Акмеизм претендовал на создание органической школы русской лирики, и поэтика Мандельштама, как раннего, так и позднего, есть лучший пример органической поэтики. Мандельштам постоянно проводил аналогию между поэтическим словом и живым организмом. Эта аналогия отнюдь не нова в истории литературы, но у каждого поэта она сбывается особым образом. Для Мандельштама, особенно раннего, до того, как он сменил «строй» на «стрепет гневный», в мире и в художественном произведении важна гармония, гармония между культурой и природой, ему дано чувство Вселенной как живого органического единства, где всё на своем месте, как всё на своем месте должно быть и в стихотворении, которое осуществляется как самодостаточное художественное произведение лишь при условии органического отношения частей и целого. Это чувство — целого и органического отношения его частей — делает многие стихи Мандельштама столь изумительно совершенными.

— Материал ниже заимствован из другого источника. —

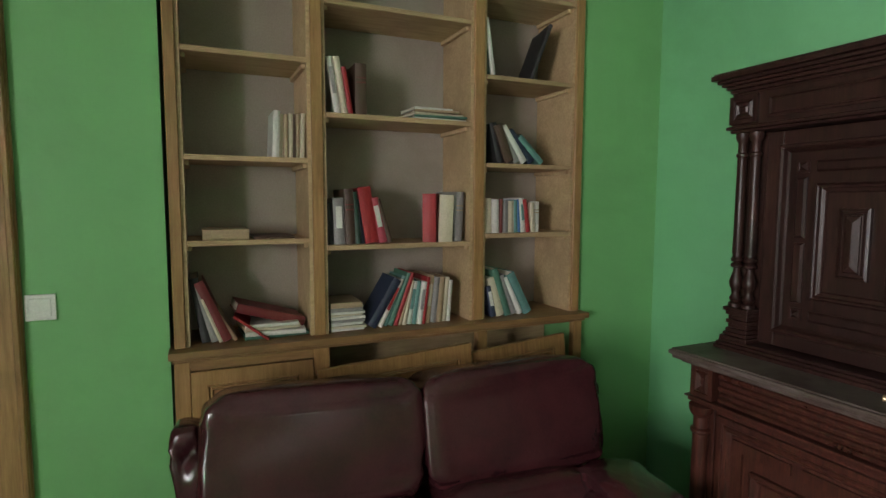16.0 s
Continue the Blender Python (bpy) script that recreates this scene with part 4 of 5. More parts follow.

Но как же возможно чувство целого, когда сам мир уже не собирается в целое, поскольку «порвалась связь времен»? Мир уже не собирается, но в искусстве это целое возможно, хотя оно и существенно отличается от целого классических времен — теперь оно с зияниями, пустотами, разрывами, данное обрывками, фрагментами, но продолжающее быть единым произведением. В этой ситуации поэтический язык XVIII и XIX веков уже не годится, и Мандельштам создает новую поэтику — поэтику ассоциаций, звуковых сгустков, смысловых пучков, где все перекликается со всем и сияет многими гранями, одно слово-образ отражает и преломляет сияние другого слова-образа, отражает и преломляет как присущие самому стиху, так и внешние ему смыслообразы, свободно обращаясь со всем пространством мировой поэзии и культуры. Он «получил блаженное наследство — чужих певцов блуждающие сны»[295] — то есть был поэтом, осознающим преемственность поэзии по отношению к прошлому, ее необходимость ответить настоящему и предстоять будущему.